Why We Design The Home Page Last

There’s no denying that the home page of a website is important. And it’s because of this importance that we believe it’s paramount to get the home page right before it’s revealed. Just like you don’t make a book cover or movie poster at the start of a project, you have to have the story (or in other words, each customer’s journey) in place beforehand.

I’m reminded of countless times over dozens of web projects where there’s a strong expectation to see a home page design almost before anything else. There’s no question it will create an emotional response, but certainly no one would want that response to be negative. Obviously, it’s not impossible to create a home page early on, but the intent in waiting, to a great extent, is to limit confusion, misunderstanding, and conflicting revisions.

Certainly, there are many different approaches to the web design process in the digital industry, but we’d like to make a case for designing the home page last.

Our approach

Our approach is simple:

  • By solving complex pages and UI/UX first, we are in a much better position to create a home page (and other critical landing pages) that leads users to successful and satisfying visits—one that also makes sense the first time stakeholders see it.
  • If we approach a home page as being fit for many types of users and audiences, it’s important that we can articulate how each of them sees the most optimal information. Without personas and journey maps (or at least site structure) at hand, it’s difficult to convey many and varied experiences.
  • We keep in mind that the home page has to work on many different devices, so that adds a lot of complexity as well (kind of like designing a page layout to work on a brochure and a playing card).

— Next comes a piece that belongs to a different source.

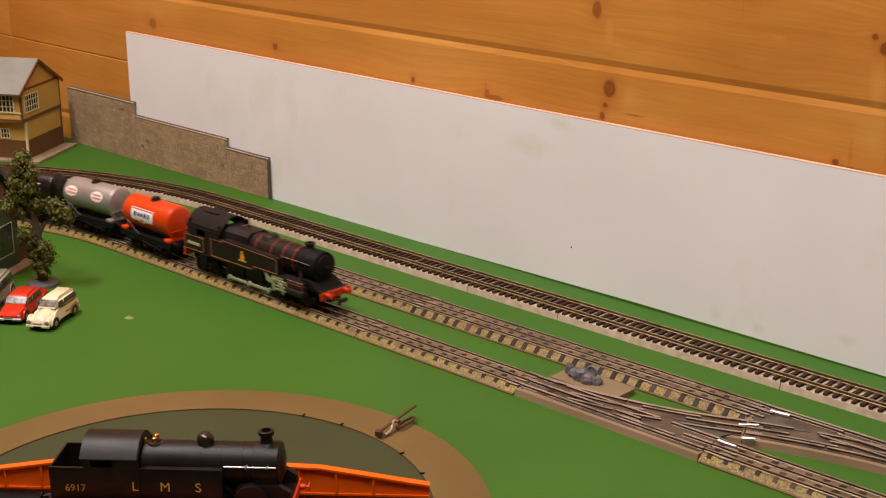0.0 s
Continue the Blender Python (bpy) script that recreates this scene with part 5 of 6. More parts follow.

Since stakeholders can’t yet see or easily experience a more complete site flow before the site is developed, seeing a premature home page design might lead to extra time spent by many, ruminating about issues that are all worked out before they ever leave a rough sketch. (Resolutions which we partially or fully anticipate, but can’t articulate easily, often for a lack of having those subpages that show how things work along the journey.) As is often the case, it’s much later in the project that we’ll know just what types of images, what types of content, and what message all works best to make a home page that can be shared far and wide (vs. lorem ipsum and simple image placeholders).

Breaking it down

Design

The facts are clear—the home page, to the extent that it is the starting page for most visitors, must create brand-focused emotion and then quickly get the visitor on their way, since everyone comes for a reason.

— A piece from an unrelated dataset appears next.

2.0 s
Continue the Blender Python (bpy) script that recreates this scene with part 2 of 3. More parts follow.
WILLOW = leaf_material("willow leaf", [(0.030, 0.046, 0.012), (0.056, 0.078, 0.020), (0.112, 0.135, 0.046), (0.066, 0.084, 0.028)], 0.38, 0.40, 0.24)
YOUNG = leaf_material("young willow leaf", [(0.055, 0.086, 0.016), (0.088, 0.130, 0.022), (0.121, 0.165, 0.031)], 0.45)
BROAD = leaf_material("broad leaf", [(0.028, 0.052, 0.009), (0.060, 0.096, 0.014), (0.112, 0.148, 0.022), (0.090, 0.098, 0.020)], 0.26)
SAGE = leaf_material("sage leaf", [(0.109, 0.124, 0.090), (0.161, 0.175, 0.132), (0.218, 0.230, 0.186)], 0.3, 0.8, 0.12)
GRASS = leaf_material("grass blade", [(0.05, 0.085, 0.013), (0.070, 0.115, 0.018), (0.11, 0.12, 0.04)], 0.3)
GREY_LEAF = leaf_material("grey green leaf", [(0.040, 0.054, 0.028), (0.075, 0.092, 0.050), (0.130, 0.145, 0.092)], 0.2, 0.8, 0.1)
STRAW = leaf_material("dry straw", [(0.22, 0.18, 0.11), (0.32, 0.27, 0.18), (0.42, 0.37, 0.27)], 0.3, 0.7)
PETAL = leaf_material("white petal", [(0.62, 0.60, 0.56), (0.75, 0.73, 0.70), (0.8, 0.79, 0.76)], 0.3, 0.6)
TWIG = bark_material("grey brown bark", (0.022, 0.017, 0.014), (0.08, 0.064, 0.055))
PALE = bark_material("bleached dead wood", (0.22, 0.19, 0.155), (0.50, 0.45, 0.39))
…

Keep in mind that visual design both engages and directs actions:

  • Images, videos, messaging, and aesthetics impart the value of the company, but also convey the purpose and features of the site.
  • Simple headers, combined with relevant information—like a link to “News” but also a few contextually important or interesting news articles, quickly lead different audiences or visit intents to different parts of the site.

UI/UX Experience

The home page also needs to fit within the overarching user experience architecture of the site. At the early phases of a project, the actual interface itself—the buttons, boxes, panels, text sizes, colors, etc., are not yet fully formed—they become developed as a variety of the most complex pages are imagined, planned, and iterated on. Lots of choices drive iterations that involve enhancing something drafted previously. UI elements that seem appropriate at the beginning might become unnecessary during the process, or evolve to accommodate previous unknowns.

The process itself writes the best story

In a much broader sense, the beautiful interworking of the digital design process is what drives the most exciting and powerful experiences to emerge. Through focused iteration cycles, more people from different roles begin to get involved and start to share in the vision and objectives for the project. Those people, from client services, strategy, experience design, visual design, front-end design, and engineering can all affect the outcome of the project in a great way due to everyone having specific strengths and experience. The most powerful solutions are generated as people iterate together, which they are more able to do as the project evolves.

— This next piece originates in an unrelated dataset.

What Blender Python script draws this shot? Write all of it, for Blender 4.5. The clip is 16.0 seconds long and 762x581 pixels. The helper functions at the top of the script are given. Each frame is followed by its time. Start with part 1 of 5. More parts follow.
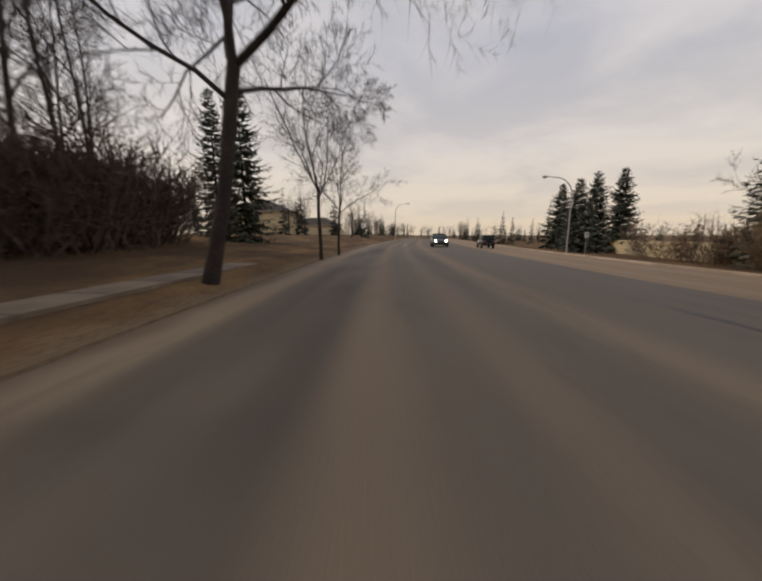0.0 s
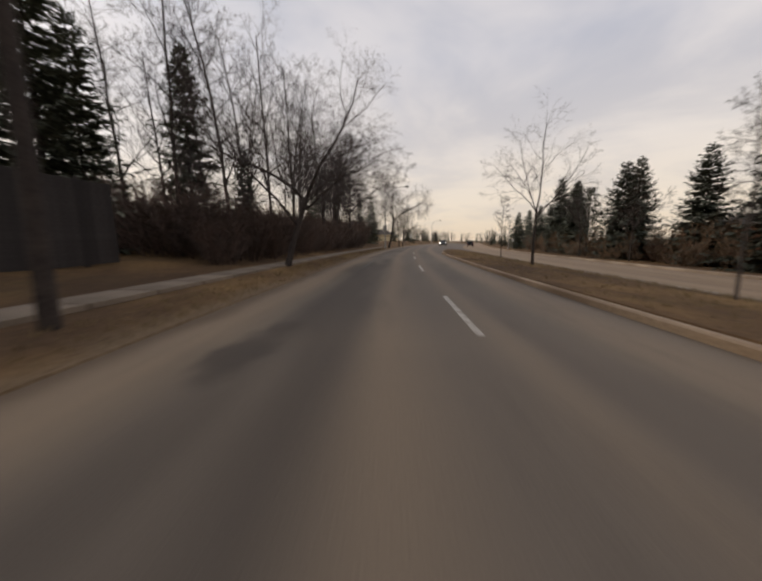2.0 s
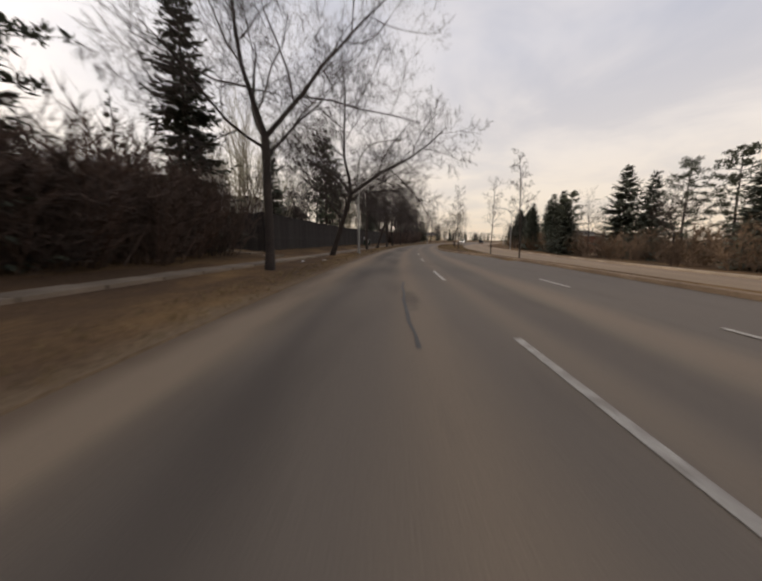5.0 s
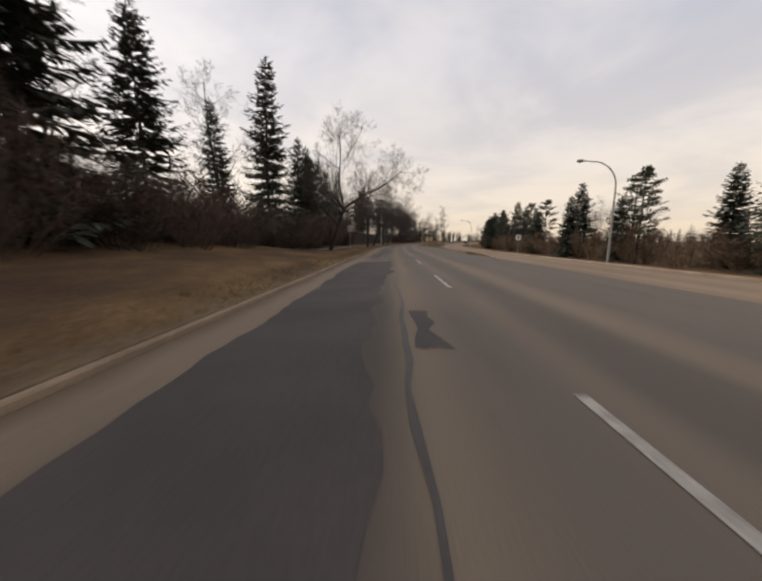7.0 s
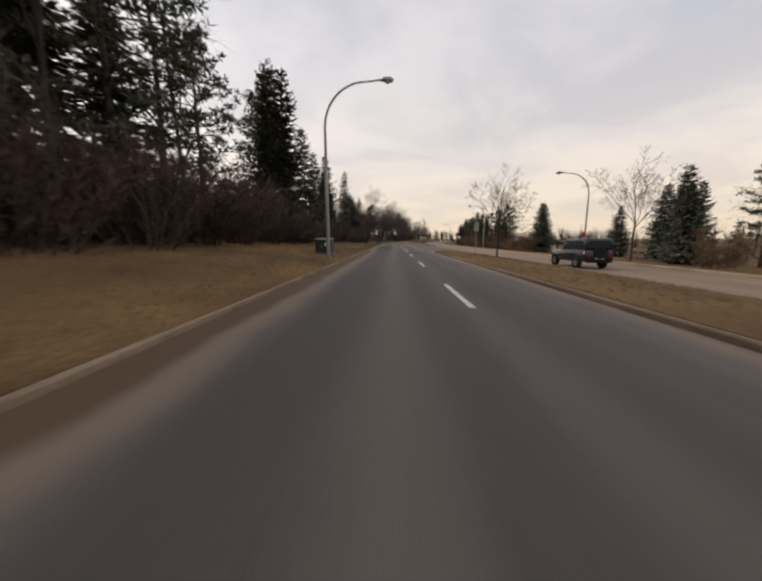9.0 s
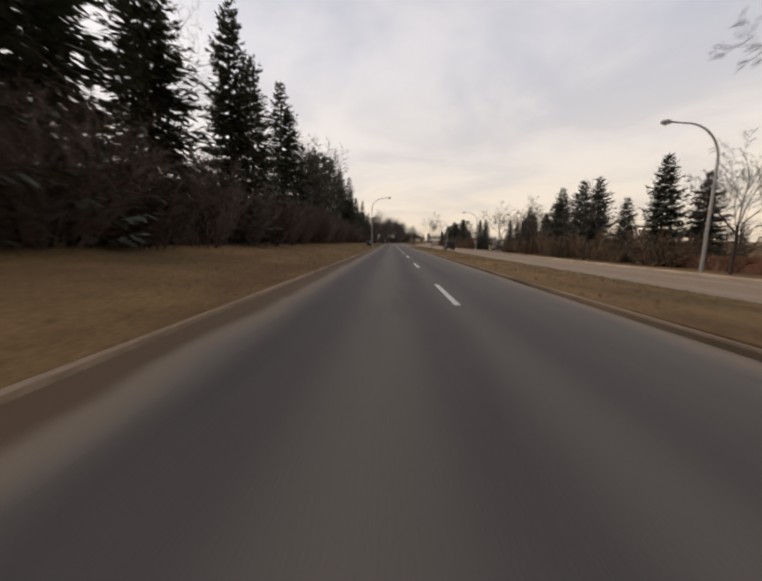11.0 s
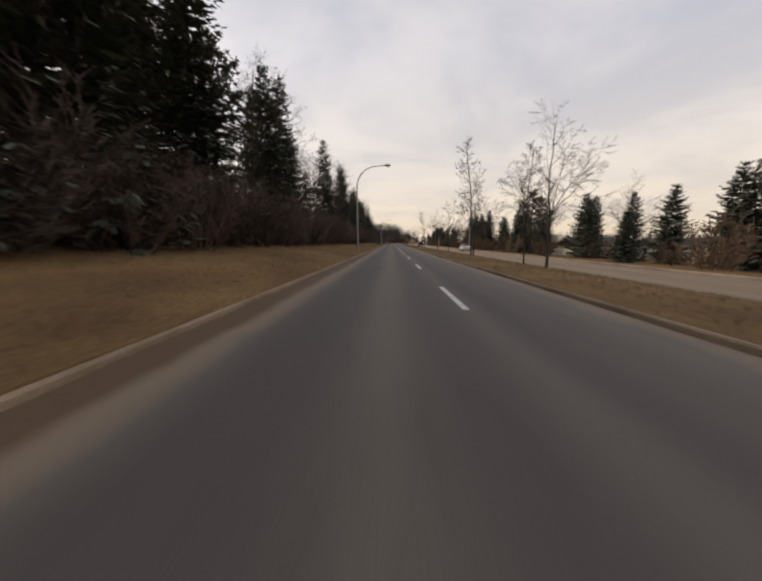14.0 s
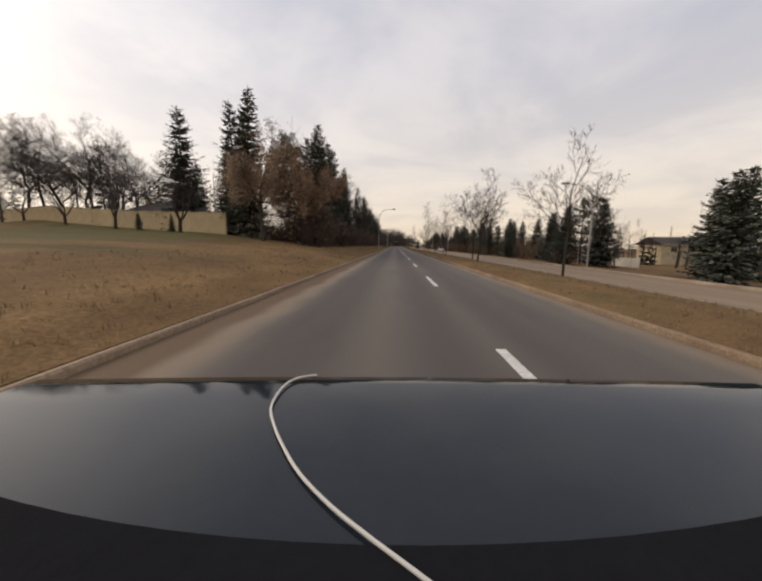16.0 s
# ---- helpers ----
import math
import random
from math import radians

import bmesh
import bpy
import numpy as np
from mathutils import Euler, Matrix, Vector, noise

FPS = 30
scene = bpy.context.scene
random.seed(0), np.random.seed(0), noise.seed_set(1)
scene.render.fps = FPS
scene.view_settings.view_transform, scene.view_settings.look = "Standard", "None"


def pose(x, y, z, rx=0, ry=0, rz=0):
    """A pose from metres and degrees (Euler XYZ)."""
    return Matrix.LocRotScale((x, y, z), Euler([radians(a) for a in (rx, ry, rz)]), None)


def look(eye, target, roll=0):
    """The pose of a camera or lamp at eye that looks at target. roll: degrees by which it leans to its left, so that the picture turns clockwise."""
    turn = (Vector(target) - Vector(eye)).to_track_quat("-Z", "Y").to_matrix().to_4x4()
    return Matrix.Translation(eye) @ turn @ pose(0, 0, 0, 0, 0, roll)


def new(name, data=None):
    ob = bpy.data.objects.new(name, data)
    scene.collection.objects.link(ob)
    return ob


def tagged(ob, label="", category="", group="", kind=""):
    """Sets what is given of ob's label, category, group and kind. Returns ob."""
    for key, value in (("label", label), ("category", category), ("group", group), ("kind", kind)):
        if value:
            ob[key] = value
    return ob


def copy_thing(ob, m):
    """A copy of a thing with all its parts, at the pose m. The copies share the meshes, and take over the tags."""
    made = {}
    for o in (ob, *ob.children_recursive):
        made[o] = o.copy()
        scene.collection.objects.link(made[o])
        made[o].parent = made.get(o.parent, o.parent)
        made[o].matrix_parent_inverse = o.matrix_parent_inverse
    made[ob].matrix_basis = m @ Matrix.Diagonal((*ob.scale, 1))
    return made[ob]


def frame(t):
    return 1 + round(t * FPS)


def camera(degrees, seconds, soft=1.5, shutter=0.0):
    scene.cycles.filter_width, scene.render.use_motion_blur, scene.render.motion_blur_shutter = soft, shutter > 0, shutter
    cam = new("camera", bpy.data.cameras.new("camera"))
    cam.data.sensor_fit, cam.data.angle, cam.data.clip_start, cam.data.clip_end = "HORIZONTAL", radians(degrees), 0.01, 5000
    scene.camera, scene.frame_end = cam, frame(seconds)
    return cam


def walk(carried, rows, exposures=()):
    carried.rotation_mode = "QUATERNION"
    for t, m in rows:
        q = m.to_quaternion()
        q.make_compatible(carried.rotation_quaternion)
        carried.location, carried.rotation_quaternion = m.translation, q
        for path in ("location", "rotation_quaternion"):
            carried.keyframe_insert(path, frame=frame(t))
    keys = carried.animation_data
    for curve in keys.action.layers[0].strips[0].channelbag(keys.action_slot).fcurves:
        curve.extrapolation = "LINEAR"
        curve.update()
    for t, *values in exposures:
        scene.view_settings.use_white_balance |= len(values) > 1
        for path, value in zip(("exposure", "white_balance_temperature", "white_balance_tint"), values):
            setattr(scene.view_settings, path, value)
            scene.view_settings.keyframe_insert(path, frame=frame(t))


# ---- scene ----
cam = camera(100.15, 16.0, soft=2.4, shutter=0.16)
PATH = [
    (0.0, look((17.694, 118.605, 1.250), (20.570, 128.027, -0.469), 0.00)),
    (0.5, look((14.338, 106.849, 1.250), (17.047, 116.358, -0.243), -0.14)),
    (1.0, look((11.303, 94.863, 1.250), (13.644, 104.451, -0.360), 0.52)),
    (1.5, look((8.624, 82.770, 1.250), (10.443, 92.469, -0.368), -0.43)),
    (2.0, look((6.306, 70.952, 1.250), (7.741, 80.729, -0.282), -0.41)),
    (2.5, look((4.383, 59.407, 1.250), (5.585, 69.205, -0.346), -0.23)),
    (3.0, look((2.799, 47.882, 1.250), (3.678, 57.722, -0.299), -0.02)),
    (3.5, look((1.538, 36.377, 1.250), (2.130, 46.235, -0.321), 0.31)),
    (4.0, look((0.609, 24.973, 1.250), (0.900, 34.843, -0.329), 0.13)),
    (4.5, look((0.004, 13.730, 1.250), (0.077, 23.594, -0.393), 0.36)),
    (5.0, look((-0.293, 2.477, 1.250), (-0.494, 12.354, -0.301), -0.17)),
    (5.5, look((-0.280, -8.853, 1.250), (-0.567, 1.022, -0.299), -0.11)),
    (6.0, look((-0.260, -19.894, 1.250), (-0.573, -10.020, -0.297), -0.05)),
    (6.5, look((-0.240, -30.568, 1.250), (-0.579, -20.694, -0.295), 0.01)),
    (7.0, look((-0.220, -41.049, 1.250), (-0.584, -31.175, -0.293), 0.07)),
    (7.5, look((-0.200, -51.379, 1.250), (-0.590, -41.506, -0.290), 0.13)),
    (8.0, look((-0.183, -61.645, 1.250), (-0.534, -51.776, -0.327), 0.19)),
    (8.5, look((-0.167, -72.206, 1.250), (-0.479, -62.341, -0.358), -0.07)),
    (9.0, look((-0.150, -83.308, 1.250), (-0.514, -73.441, -0.332), -0.21)),
    (9.5, look((-0.110, -94.776, 1.250), (-0.464, -84.905, -0.317), -0.16)),
    (10.0, look((-0.070, -106.214, 1.250), (-0.414, -96.341, -0.302), -0.10)),
    (10.5, look((-0.030, -117.534, 1.250), (-0.364, -107.659, -0.288), -0.05)),
    (11.0, look((0.010, -128.736, 1.250), (-0.314, -118.858, -0.273), 0.01)),
    (11.5, look((0.050, -139.791, 1.250), (-0.263, -129.911, -0.259), 0.06)),
    (12.0, look((0.085, -150.543, 1.250), (-0.169, -140.664, -0.280), -0.12)),
    (12.5, look((0.120, -160.935, 1.250), (-0.049, -151.047, -0.230), -0.06)),
    (13.0, look((0.060, -171.207, 1.250), (-0.116, -161.328, -0.296), -0.33)),
    (13.5, look((0.000, -181.404, 1.250), (-0.232, -171.528, -0.299), 0.11)),
    (14.0, look((-0.075, -191.340, 1.250), (-0.387, -181.458, -0.252), -0.31)),
    (14.5, look((-0.150, -201.261, 1.250), (-0.484, -191.382, -0.264), 0.22)),
    (15.0, look((-0.100, -211.157, 1.250), (-0.487, -201.281, -0.276), -0.03)),
    (15.5, look((-0.050, -221.090, 1.250), (-0.479, -211.220, -0.298), -0.31)),
    (15.9, look((-0.009, -229.350, 1.250), (-0.421, -219.462, -0.190), 0.62)),
    (15.9667, look((0.000, -231.376, 1.250), (-0.407, -221.484, -0.163), 0.83)),
    (16.0, look((0.000, -231.376, 1.250), (-0.407, -221.484, -0.163), 0.83)),
]
walk(cam, PATH, ((0.0, -0.27, 6950, 10), (0.8, -0.06, 6950, 10), (2.0, -0.12, 6950, 10), (3.5, 0.0, 6950, 10), (7.5, 0.0, 6950, 10), (16.0, -0.05, 6950, 10)))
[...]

In lean and agile digital development, you might hear people talk about making decisions at the “last responsible moment.” The idea is one of risk avoidance, by not rushing to judgment. While the topic is debated heavily on both sides, it’s the sense that with incomplete information, it’s best to leave decision gaps here and there, as long as they don’t impede critical parts of the project. In another sense, these gaps can also be thought of like parts of a puzzle in progress—you always know when the puzzle is done, but you’re not forced to work top to bottom. A more technical way to say it is that we don’t want to just meet the spec; we want to make the best solution within scope.

Over time, the conditions for creativity are put into place. To get the best and brightest and most innovative iterations, we have to leave gaps, discarding things along the way as new parts reveal simpler and better solutions to other parts.

This all comes back to our approach: if you want the best, simplest, and most elegant experience with your site redesign overall, we’d recommend waiting to see the home page.